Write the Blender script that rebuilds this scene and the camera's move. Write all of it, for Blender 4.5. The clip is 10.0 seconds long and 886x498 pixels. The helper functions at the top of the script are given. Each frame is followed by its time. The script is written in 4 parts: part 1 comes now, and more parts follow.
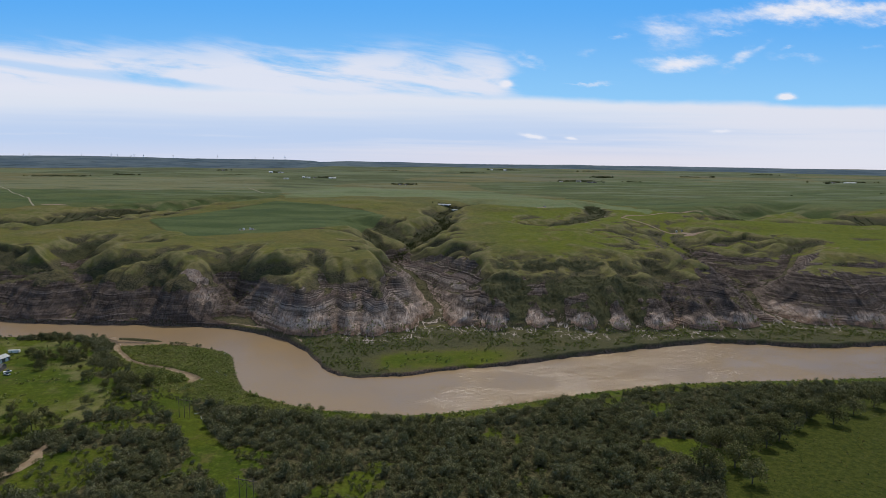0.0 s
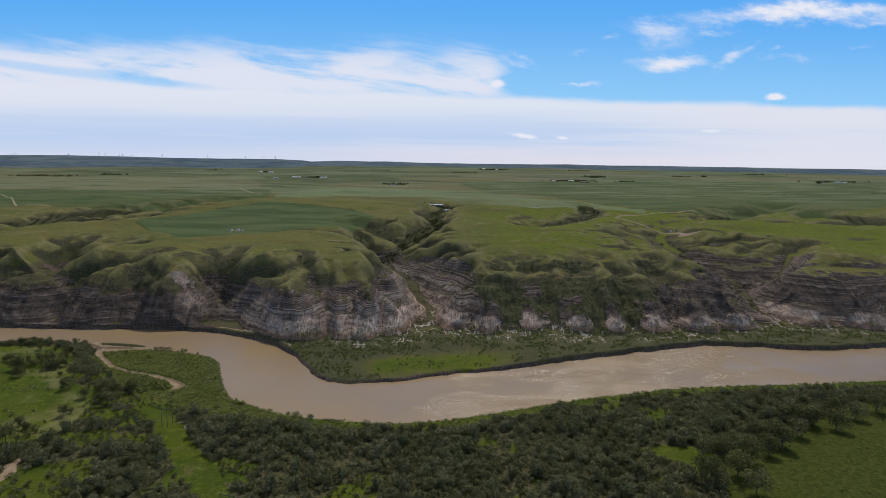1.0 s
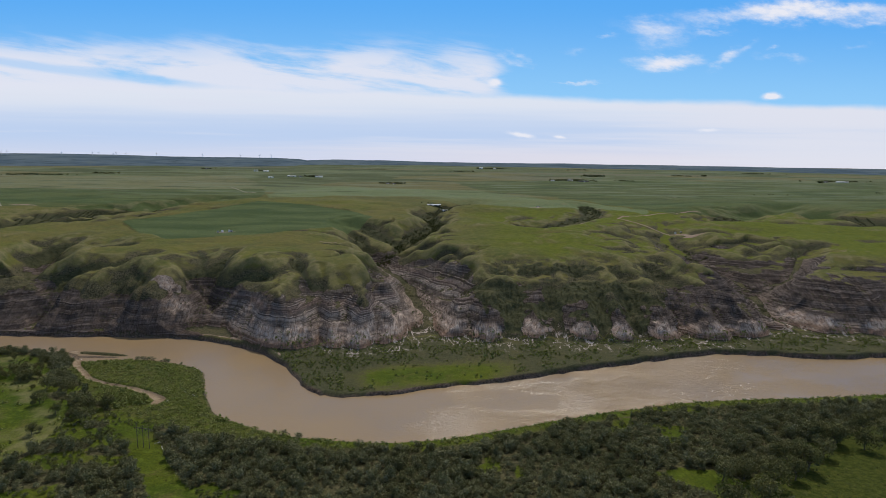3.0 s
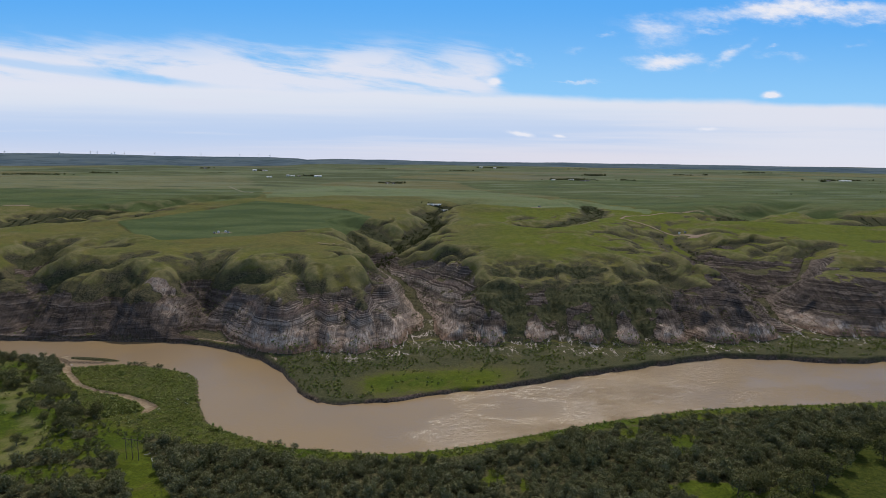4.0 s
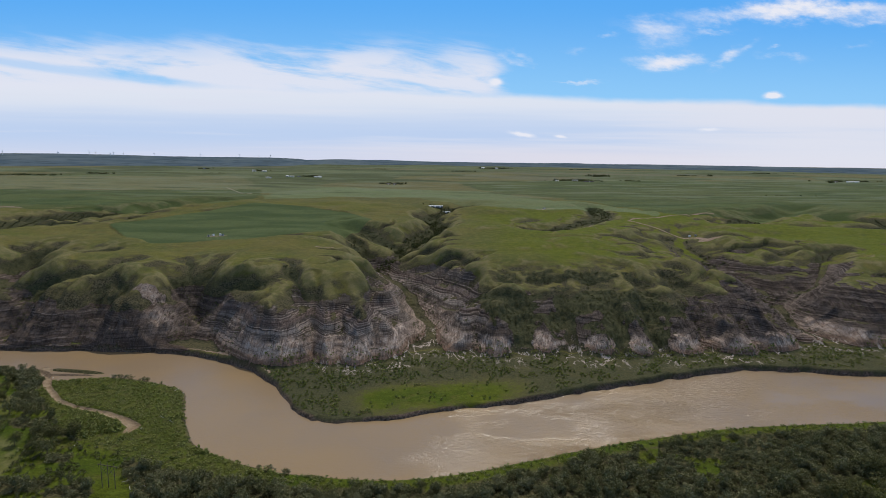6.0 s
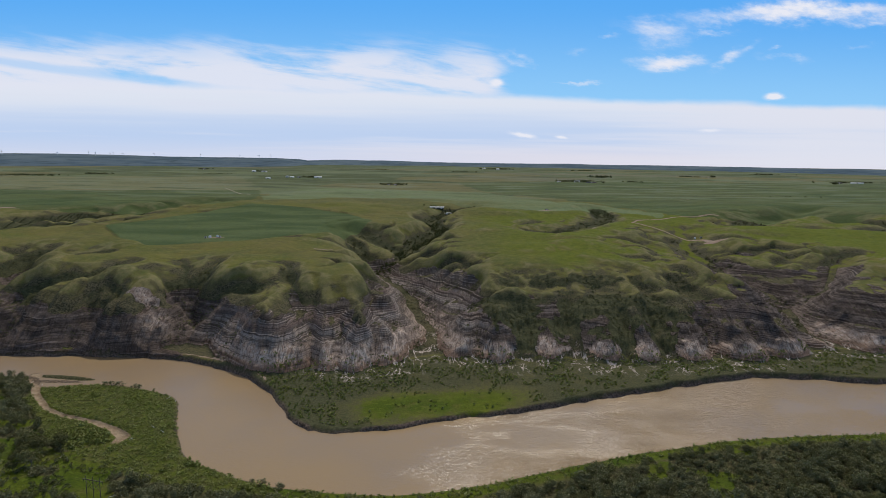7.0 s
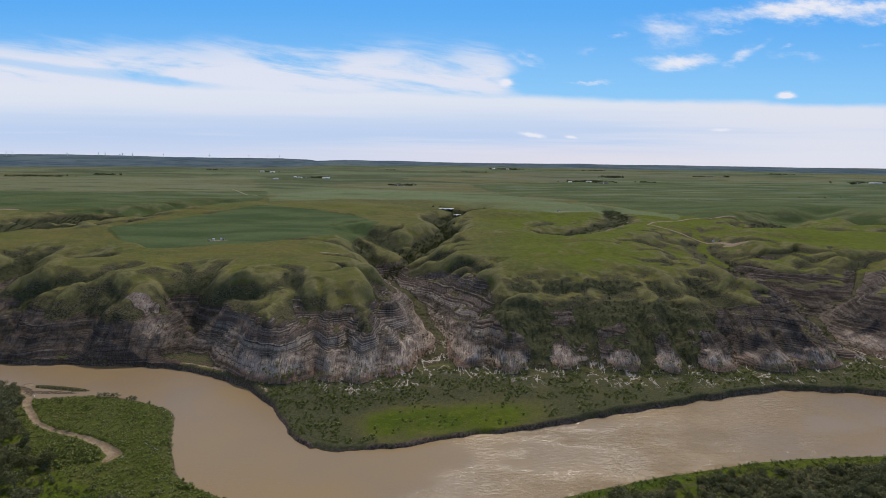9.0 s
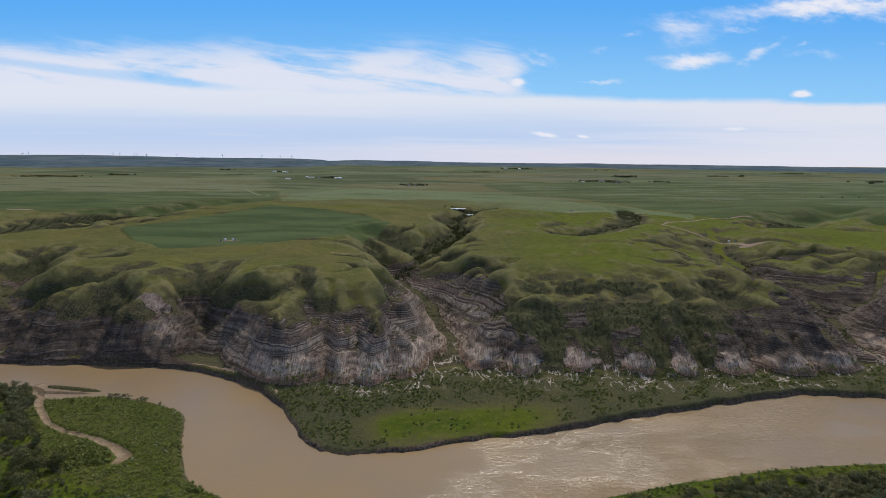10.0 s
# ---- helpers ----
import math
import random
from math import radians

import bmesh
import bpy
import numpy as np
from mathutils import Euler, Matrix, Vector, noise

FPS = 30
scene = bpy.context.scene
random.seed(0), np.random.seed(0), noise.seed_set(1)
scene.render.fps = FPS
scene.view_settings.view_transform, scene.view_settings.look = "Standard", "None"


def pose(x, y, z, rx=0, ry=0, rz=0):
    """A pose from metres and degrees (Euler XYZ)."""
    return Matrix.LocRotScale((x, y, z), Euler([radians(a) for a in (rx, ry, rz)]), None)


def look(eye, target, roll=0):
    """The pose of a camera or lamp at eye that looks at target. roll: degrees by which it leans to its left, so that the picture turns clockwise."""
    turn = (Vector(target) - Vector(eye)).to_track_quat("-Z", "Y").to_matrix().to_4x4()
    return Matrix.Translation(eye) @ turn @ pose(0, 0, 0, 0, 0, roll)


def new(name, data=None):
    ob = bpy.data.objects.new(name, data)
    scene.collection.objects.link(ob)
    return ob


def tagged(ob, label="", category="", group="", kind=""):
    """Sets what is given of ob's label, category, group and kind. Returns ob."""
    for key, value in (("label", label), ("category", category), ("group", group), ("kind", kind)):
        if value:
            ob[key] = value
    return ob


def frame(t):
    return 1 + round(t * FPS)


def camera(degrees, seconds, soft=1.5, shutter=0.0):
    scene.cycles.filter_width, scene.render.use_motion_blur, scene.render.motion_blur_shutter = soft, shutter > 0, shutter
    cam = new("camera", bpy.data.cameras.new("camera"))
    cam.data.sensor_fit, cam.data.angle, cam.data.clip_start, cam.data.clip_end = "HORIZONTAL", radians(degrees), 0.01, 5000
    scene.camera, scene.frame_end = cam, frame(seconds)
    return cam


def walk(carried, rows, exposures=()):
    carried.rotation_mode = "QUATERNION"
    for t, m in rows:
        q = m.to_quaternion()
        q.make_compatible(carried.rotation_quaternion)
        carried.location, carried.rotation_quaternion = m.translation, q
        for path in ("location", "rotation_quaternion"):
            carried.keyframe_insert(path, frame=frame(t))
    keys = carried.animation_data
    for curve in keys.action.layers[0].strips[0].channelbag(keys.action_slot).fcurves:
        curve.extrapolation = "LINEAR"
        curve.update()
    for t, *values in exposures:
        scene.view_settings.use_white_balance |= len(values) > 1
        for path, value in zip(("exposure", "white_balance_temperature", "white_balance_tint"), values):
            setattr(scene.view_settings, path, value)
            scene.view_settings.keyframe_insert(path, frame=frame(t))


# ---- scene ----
cam = camera(72.0, 10.0, soft=0.7)
PATH = [
    (0, (2.56, -2.687, 159.546), (2.548, -0.708, 159.26), 0.7),
    (0.5, (2.344, 3.283, 159.469), (2.344, 5.263, 159.183), 0.7),
    (1, (1.878, 9.675, 159.441), (1.893, 11.654, 159.154), 0.7),
    (1.5, (1.924, 16.598, 159.466), (1.944, 18.577, 159.179), 0.7),
    (2, (1.65, 23.439, 159.507), (1.674, 25.418, 159.219), 0.7),
    (2.5, (1.425, 30.033, 159.563), (1.449, 32.012, 159.274), 0.8),
    (4, (0.395, 50.539, 159.547), (0.42, 52.517, 159.254), 0.7),
    (4.5, (0.179, 57.259, 159.569), (0.203, 59.237, 159.276), 0.7),
    (5, (-0.238, 64.015, 159.676), (-0.216, 65.994, 159.384), 0.7),
    (5.5, (-0.617, 70.93, 159.741), (-0.595, 72.908, 159.449), 0.7),
    (7, (-1.365, 91.272, 159.605), (-1.346, 93.251, 159.315), 0.8),
    (7.5, (-1.27, 98.217, 159.676), (-1.252, 100.196, 159.387), 0.7),
    (8, (-1.341, 104.314, 159.641), (-1.33, 106.293, 159.352), 0.8),
    (8.5, (-1.653, 109.533, 159.774), (-1.655, 111.512, 159.484), 0.7),
    (9, (-1.796, 113.645, 159.969), (-1.807, 115.623, 159.679), 0.7),
    (9.5, (-1.861, 116.621, 160.056), (-1.881, 118.6, 159.765), 0.7),
    (10, (-1.971, 118.508, 159.922), (-2.02, 120.486, 159.631), 0.6),
]
walk(cam, [(t, look(eye, target, roll)) for t, eye, target, roll in PATH])

# ---- world and light ----
SUN_AZ, SUN_EL = 14.0, 51.0          # degrees: right of straight ahead, above the horizon
scene.view_settings.exposure = 0.0


class Nodes:
    """Short hand for a node tree."""

    def __init__(self, tree):
        self.tree = tree
        tree.nodes.clear()

    def put(self, kind, **settings):
        node = self.tree.nodes.new(kind)
        ins = settings.pop("ins", {})
        for key, value in settings.items():
            setattr(node, key, value)
        for key, value in ins.items():
            if hasattr(value, "links") and hasattr(value, "is_output"):
                self.tree.links.new(value, node.inputs[key])
            else:
                node.inputs[key].default_value = value
        return node

    def math(self, op, a, b=0.0, c=0.0, clamp=False):
        return self.put("ShaderNodeMath", operation=op, use_clamp=clamp, ins={0: a, 1: b, 2: c}).outputs[0]

    def mix(self, f, a, b):
        a = (*a, 1) if isinstance(a, tuple) and len(a) == 3 else a
        b = (*b, 1) if isinstance(b, tuple) and len(b) == 3 else b
        return self.put("ShaderNodeMix", data_type="RGBA", ins={0: f, 6: a, 7: b}).outputs[2]

    def ramp(self, v, lo, hi, a=0.0, b=1.0, smooth=True):
        n = self.put("ShaderNodeMapRange", interpolation_type="SMOOTHSTEP" if smooth else "LINEAR", ins={0: v, 1: lo, 2: hi, 3: a, 4: b})
        return n.outputs[0]

    def noise(self, vec, scale, detail=3.0, rough=0.55, distort=0.0):
        ins = {"Scale": scale, "Detail": detail, "Roughness": rough, "Distortion": distort}
        if vec is not None:
            ins["Vector"] = vec
        return self.put("ShaderNodeTexNoise", ins=ins).outputs[0]

    def xyz(self, x, y, z):
        return self.put("ShaderNodeCombineXYZ", ins={0: x, 1: y, 2: z}).outputs[0]

    def attr(self, name):
        return self.put("ShaderNodeAttribute", attribute_name=name).outputs["Fac"]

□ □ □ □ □

WHAT YOU WILL DO |
Repeat exactly and only the lines from the start of the data above through the line that holds "q.make_compatible(carried.rotation_quaternion)", inclusive. Pictures do not belong in the copy.

ANSWER IN FULL |
Write the Blender script that rebuilds this scene and the camera's move. Write all of it, for Blender 4.5. The clip is 10.0 seconds long and 886x498 pixels. The helper functions at the top of the script are given. Each frame is followed by its time. The script is written in 4 parts: part 1 comes now, and more parts follow.
0.0 s
1.0 s
3.0 s
4.0 s
6.0 s
7.0 s
9.0 s
10.0 s
# ---- helpers ----
import math
import random
from math import radians

import bmesh
import bpy
import numpy as np
from mathutils import Euler, Matrix, Vector, noise

FPS = 30
scene = bpy.context.scene
random.seed(0), np.random.seed(0), noise.seed_set(1)
scene.render.fps = FPS
scene.view_settings.view_transform, scene.view_settings.look = "Standard", "None"


def pose(x, y, z, rx=0, ry=0, rz=0):
    """A pose from metres and degrees (Euler XYZ)."""
    return Matrix.LocRotScale((x, y, z), Euler([radians(a) for a in (rx, ry, rz)]), None)


def look(eye, target, roll=0):
    """The pose of a camera or lamp at eye that looks at target. roll: degrees by which it leans to its left, so that the picture turns clockwise."""
    turn = (Vector(target) - Vector(eye)).to_track_quat("-Z", "Y").to_matrix().to_4x4()
    return Matrix.Translation(eye) @ turn @ pose(0, 0, 0, 0, 0, roll)


def new(name, data=None):
    ob = bpy.data.objects.new(name, data)
    scene.collection.objects.link(ob)
    return ob


def tagged(ob, label="", category="", group="", kind=""):
    """Sets what is given of ob's label, category, group and kind. Returns ob."""
    for key, value in (("label", label), ("category", category), ("group", group), ("kind", kind)):
        if value:
            ob[key] = value
    return ob


def frame(t):
    return 1 + round(t * FPS)


def camera(degrees, seconds, soft=1.5, shutter=0.0):
    scene.cycles.filter_width, scene.render.use_motion_blur, scene.render.motion_blur_shutter = soft, shutter > 0, shutter
    cam = new("camera", bpy.data.cameras.new("camera"))
    cam.data.sensor_fit, cam.data.angle, cam.data.clip_start, cam.data.clip_end = "HORIZONTAL", radians(degrees), 0.01, 5000
    scene.camera, scene.frame_end = cam, frame(seconds)
    return cam


def walk(carried, rows, exposures=()):
    carried.rotation_mode = "QUATERNION"
    for t, m in rows:
        q = m.to_quaternion()
        q.make_compatible(carried.rotation_quaternion)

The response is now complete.